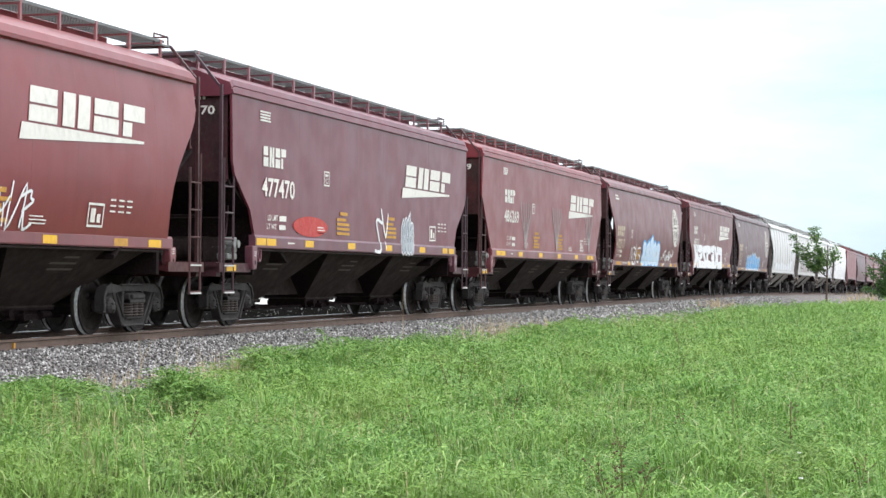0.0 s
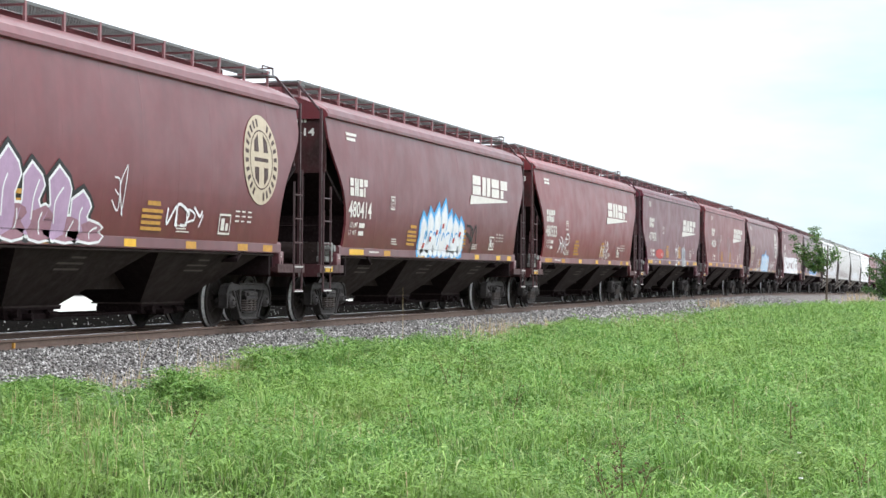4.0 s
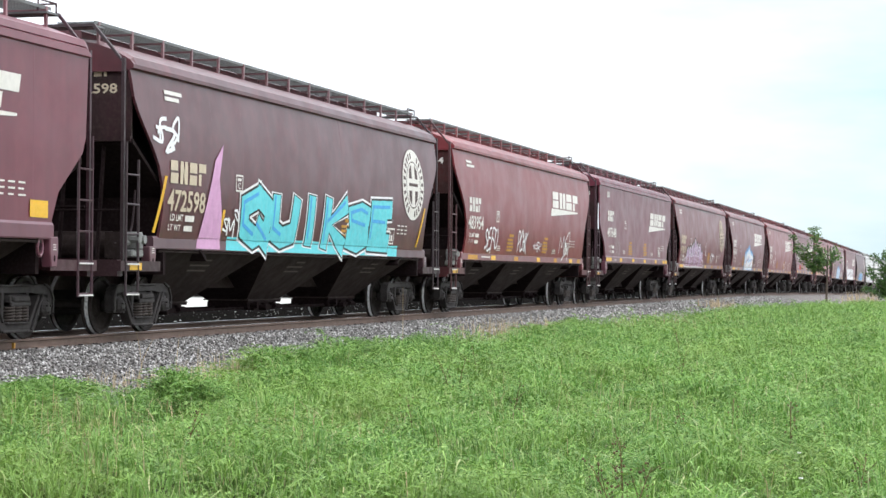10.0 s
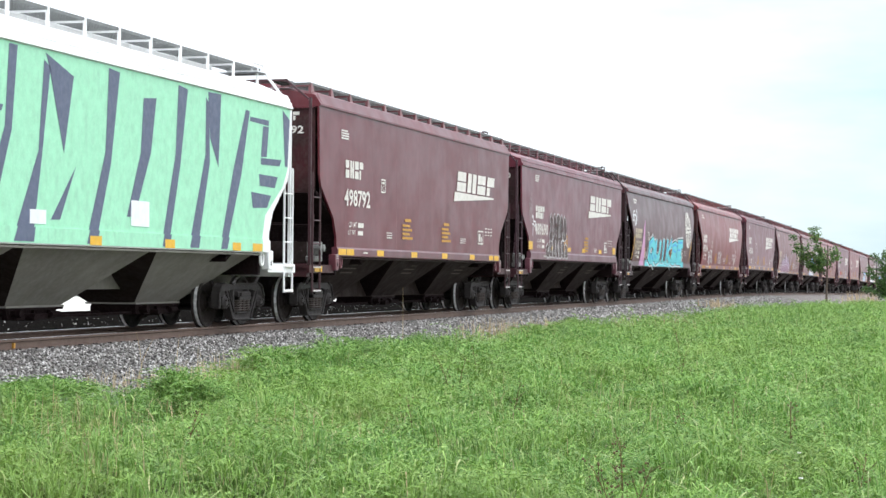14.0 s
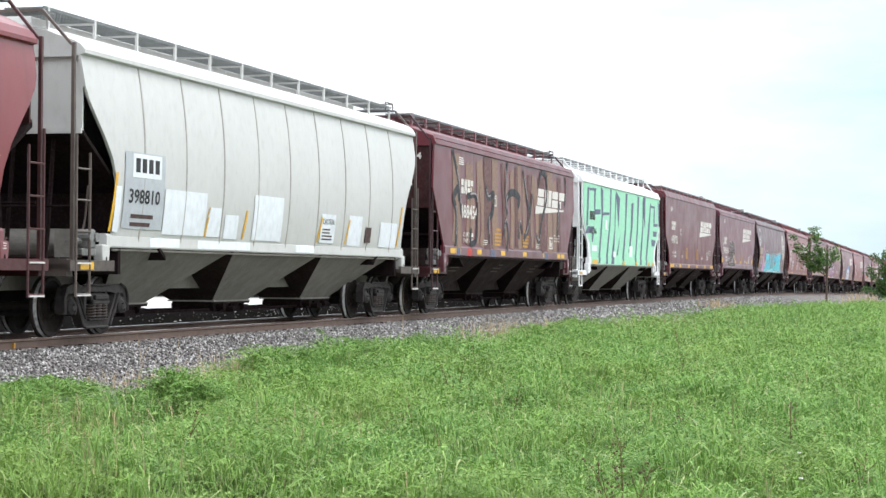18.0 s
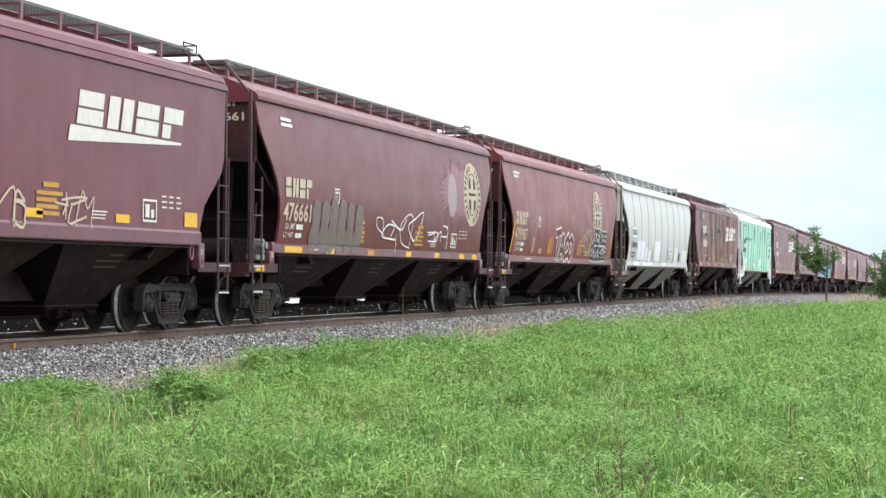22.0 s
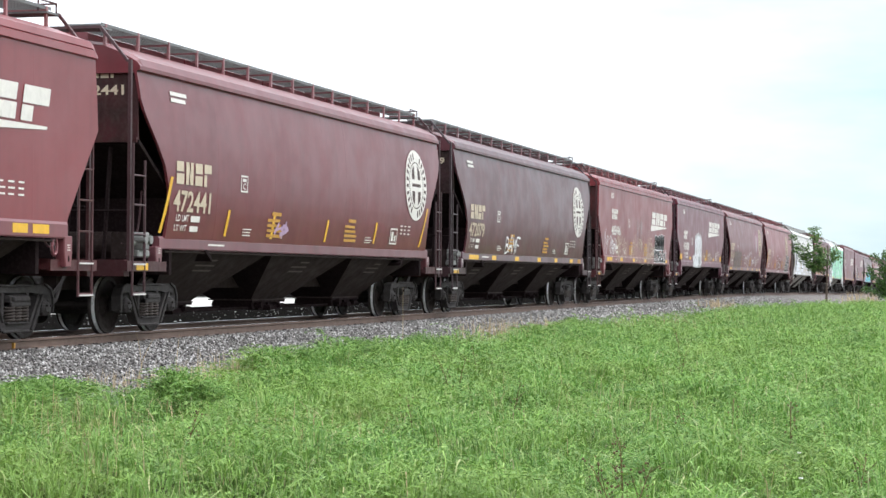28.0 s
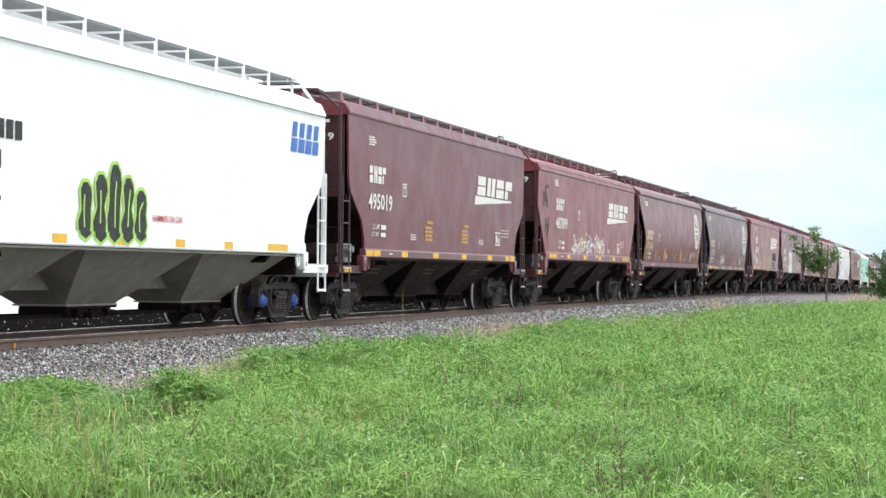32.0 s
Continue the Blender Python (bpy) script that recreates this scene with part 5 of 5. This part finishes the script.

> [WHAT YOU ARE ASKED TO DO]:
Make an exact copy of the data, leaving its pictures out.

> [WRITTEN RESPONSE]:
0.0 s
4.0 s
10.0 s
14.0 s
18.0 s
22.0 s
28.0 s
32.0 s
Continue the Blender Python (bpy) script that recreates this scene with part 5 of 5. This part finishes the script.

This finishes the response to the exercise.